SUPPLIED INFORMATION —
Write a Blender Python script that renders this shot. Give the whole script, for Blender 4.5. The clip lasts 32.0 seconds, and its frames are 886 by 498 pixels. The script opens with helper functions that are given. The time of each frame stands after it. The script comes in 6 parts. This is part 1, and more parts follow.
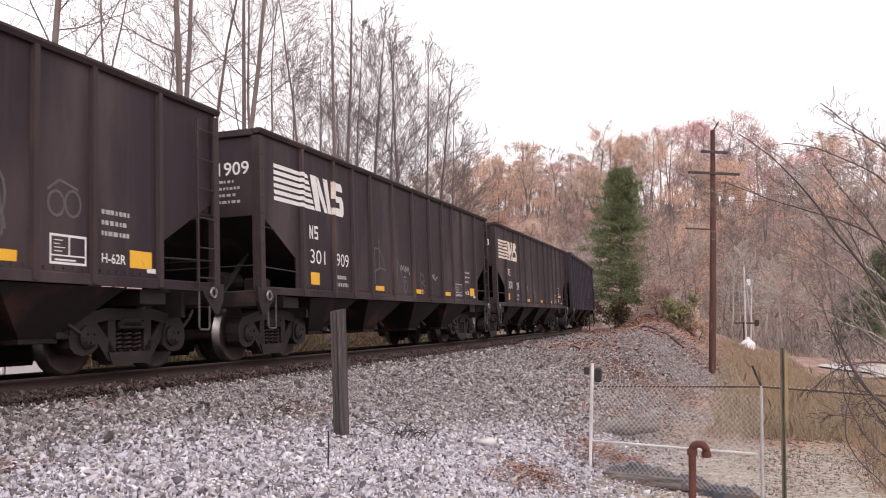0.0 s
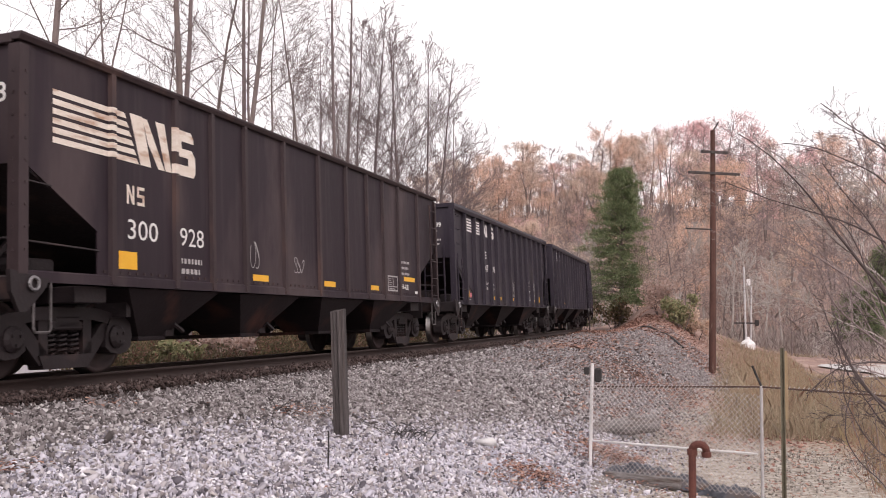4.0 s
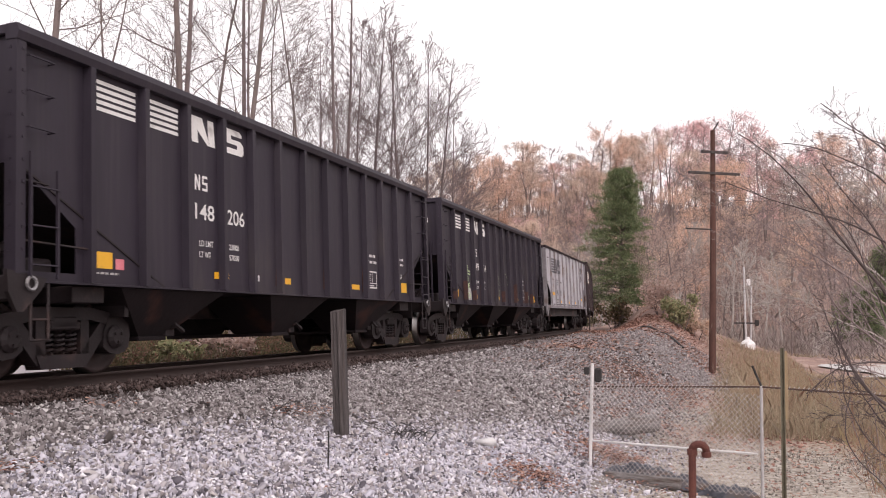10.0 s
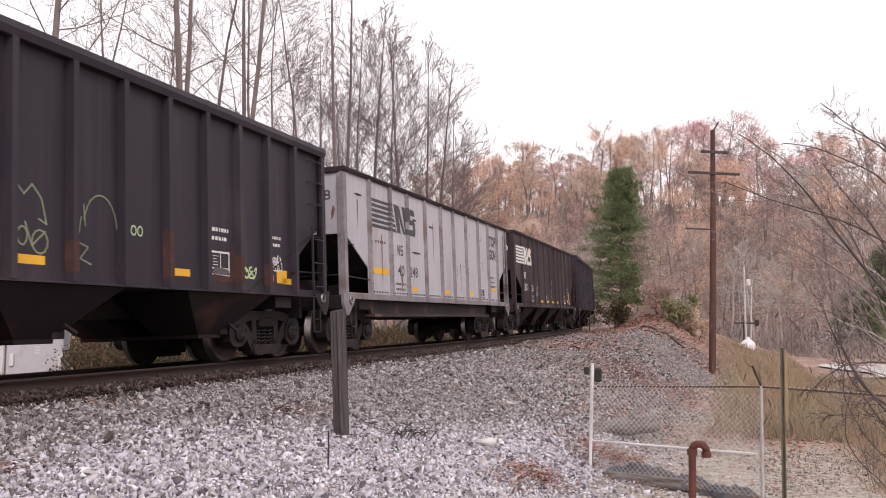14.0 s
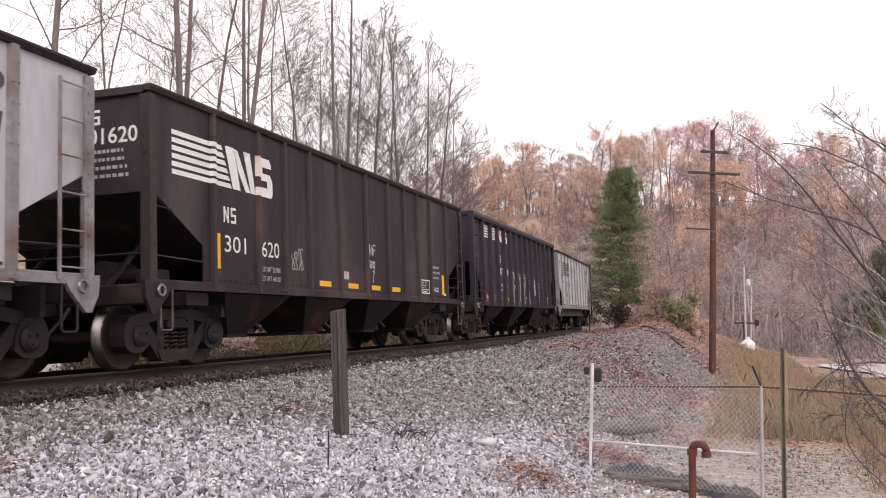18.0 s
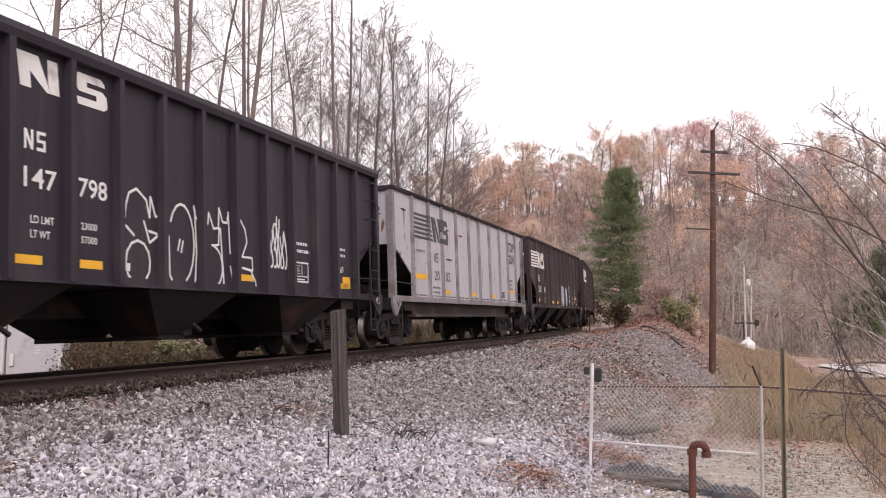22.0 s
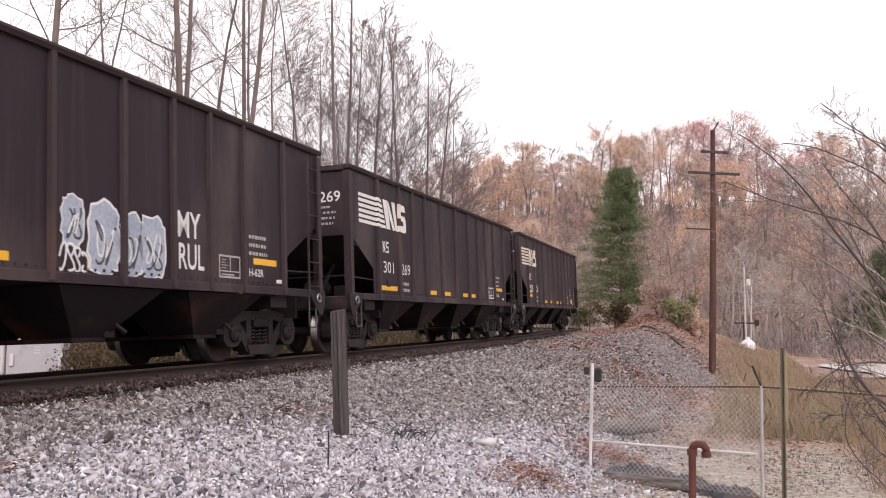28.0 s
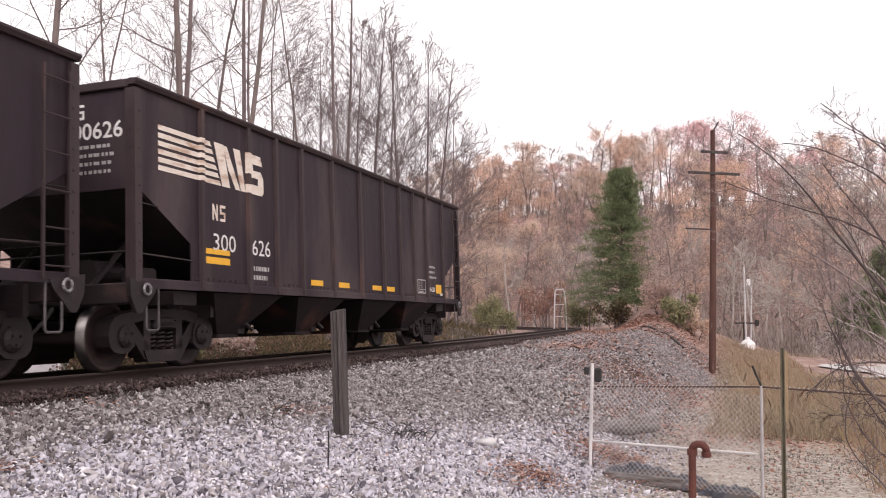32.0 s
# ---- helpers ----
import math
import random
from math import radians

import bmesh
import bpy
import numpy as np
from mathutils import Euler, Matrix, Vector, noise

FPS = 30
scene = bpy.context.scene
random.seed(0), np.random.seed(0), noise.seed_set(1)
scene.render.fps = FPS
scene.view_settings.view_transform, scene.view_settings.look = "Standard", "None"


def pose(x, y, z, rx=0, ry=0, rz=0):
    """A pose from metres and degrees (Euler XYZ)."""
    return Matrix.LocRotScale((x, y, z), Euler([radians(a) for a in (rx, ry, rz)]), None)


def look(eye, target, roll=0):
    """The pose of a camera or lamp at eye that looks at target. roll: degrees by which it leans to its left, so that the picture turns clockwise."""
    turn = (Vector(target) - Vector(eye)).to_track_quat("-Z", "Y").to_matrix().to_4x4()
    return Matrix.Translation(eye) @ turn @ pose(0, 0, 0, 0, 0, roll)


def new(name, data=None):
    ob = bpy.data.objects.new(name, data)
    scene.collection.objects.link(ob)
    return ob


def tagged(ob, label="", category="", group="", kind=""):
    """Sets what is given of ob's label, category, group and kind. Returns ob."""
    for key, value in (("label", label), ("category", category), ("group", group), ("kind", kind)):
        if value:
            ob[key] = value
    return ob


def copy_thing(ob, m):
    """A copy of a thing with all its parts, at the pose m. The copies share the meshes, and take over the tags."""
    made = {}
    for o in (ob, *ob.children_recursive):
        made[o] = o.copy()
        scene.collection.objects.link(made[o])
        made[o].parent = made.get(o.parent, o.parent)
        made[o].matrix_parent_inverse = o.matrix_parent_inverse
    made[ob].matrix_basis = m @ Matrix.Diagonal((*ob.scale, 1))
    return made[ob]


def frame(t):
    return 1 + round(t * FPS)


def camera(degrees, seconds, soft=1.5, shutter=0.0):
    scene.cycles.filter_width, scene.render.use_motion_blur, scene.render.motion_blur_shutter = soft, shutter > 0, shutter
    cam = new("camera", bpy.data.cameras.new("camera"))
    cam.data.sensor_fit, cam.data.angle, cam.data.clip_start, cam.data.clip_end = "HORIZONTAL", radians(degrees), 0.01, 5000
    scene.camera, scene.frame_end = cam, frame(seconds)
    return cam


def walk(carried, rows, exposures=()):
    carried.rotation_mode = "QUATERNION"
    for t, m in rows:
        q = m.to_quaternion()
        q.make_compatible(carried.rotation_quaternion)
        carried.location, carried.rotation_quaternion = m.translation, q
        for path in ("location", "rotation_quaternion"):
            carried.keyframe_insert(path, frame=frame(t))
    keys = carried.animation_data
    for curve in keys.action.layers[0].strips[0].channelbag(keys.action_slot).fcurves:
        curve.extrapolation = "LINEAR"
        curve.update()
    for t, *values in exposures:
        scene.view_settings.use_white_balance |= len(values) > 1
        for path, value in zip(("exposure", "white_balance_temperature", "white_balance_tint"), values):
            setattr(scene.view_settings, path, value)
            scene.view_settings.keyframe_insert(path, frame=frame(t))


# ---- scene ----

EXERCISE AIM —
Go through the data above and transcribe it in full, omitting any image.

COMPLETED EXERCISE —
Write a Blender Python script that renders this shot. Give the whole script, for Blender 4.5. The clip lasts 32.0 seconds, and its frames are 886 by 498 pixels. The script opens with helper functions that are given. The time of each frame stands after it. The script comes in 6 parts. This is part 1, and more parts follow.
0.0 s
4.0 s
10.0 s
14.0 s
18.0 s
22.0 s
28.0 s
32.0 s
# ---- helpers ----
import math
import random
from math import radians

import bmesh
import bpy
import numpy as np
from mathutils import Euler, Matrix, Vector, noise

FPS = 30
scene = bpy.context.scene
random.seed(0), np.random.seed(0), noise.seed_set(1)
scene.render.fps = FPS
scene.view_settings.view_transform, scene.view_settings.look = "Standard", "None"


def pose(x, y, z, rx=0, ry=0, rz=0):
    """A pose from metres and degrees (Euler XYZ)."""
    return Matrix.LocRotScale((x, y, z), Euler([radians(a) for a in (rx, ry, rz)]), None)


def look(eye, target, roll=0):
    """The pose of a camera or lamp at eye that looks at target. roll: degrees by which it leans to its left, so that the picture turns clockwise."""
    turn = (Vector(target) - Vector(eye)).to_track_quat("-Z", "Y").to_matrix().to_4x4()
    return Matrix.Translation(eye) @ turn @ pose(0, 0, 0, 0, 0, roll)


def new(name, data=None):
    ob = bpy.data.objects.new(name, data)
    scene.collection.objects.link(ob)
    return ob


def tagged(ob, label="", category="", group="", kind=""):
    """Sets what is given of ob's label, category, group and kind. Returns ob."""
    for key, value in (("label", label), ("category", category), ("group", group), ("kind", kind)):
        if value:
            ob[key] = value
    return ob


def copy_thing(ob, m):
    """A copy of a thing with all its parts, at the pose m. The copies share the meshes, and take over the tags."""
    made = {}
    for o in (ob, *ob.children_recursive):
        made[o] = o.copy()
        scene.collection.objects.link(made[o])
        made[o].parent = made.get(o.parent, o.parent)
        made[o].matrix_parent_inverse = o.matrix_parent_inverse
    made[ob].matrix_basis = m @ Matrix.Diagonal((*ob.scale, 1))
    return made[ob]


def frame(t):
    return 1 + round(t * FPS)


def camera(degrees, seconds, soft=1.5, shutter=0.0):
    scene.cycles.filter_width, scene.render.use_motion_blur, scene.render.motion_blur_shutter = soft, shutter > 0, shutter
    cam = new("camera", bpy.data.cameras.new("camera"))
    cam.data.sensor_fit, cam.data.angle, cam.data.clip_start, cam.data.clip_end = "HORIZONTAL", radians(degrees), 0.01, 5000
    scene.camera, scene.frame_end = cam, frame(seconds)
    return cam


def walk(carried, rows, exposures=()):
    carried.rotation_mode = "QUATERNION"
    for t, m in rows:
        q = m.to_quaternion()
        q.make_compatible(carried.rotation_quaternion)
        carried.location, carried.rotation_quaternion = m.translation, q
        for path in ("location", "rotation_quaternion"):
            carried.keyframe_insert(path, frame=frame(t))
    keys = carried.animation_data
    for curve in keys.action.layers[0].strips[0].channelbag(keys.action_slot).fcurves:
        curve.extrapolation = "LINEAR"
        curve.update()
    for t, *values in exposures:
        scene.view_settings.use_white_balance |= len(values) > 1
        for path, value in zip(("exposure", "white_balance_temperature", "white_balance_tint"), values):
            setattr(scene.view_settings, path, value)
            scene.view_settings.keyframe_insert(path, frame=frame(t))


# ---- scene ----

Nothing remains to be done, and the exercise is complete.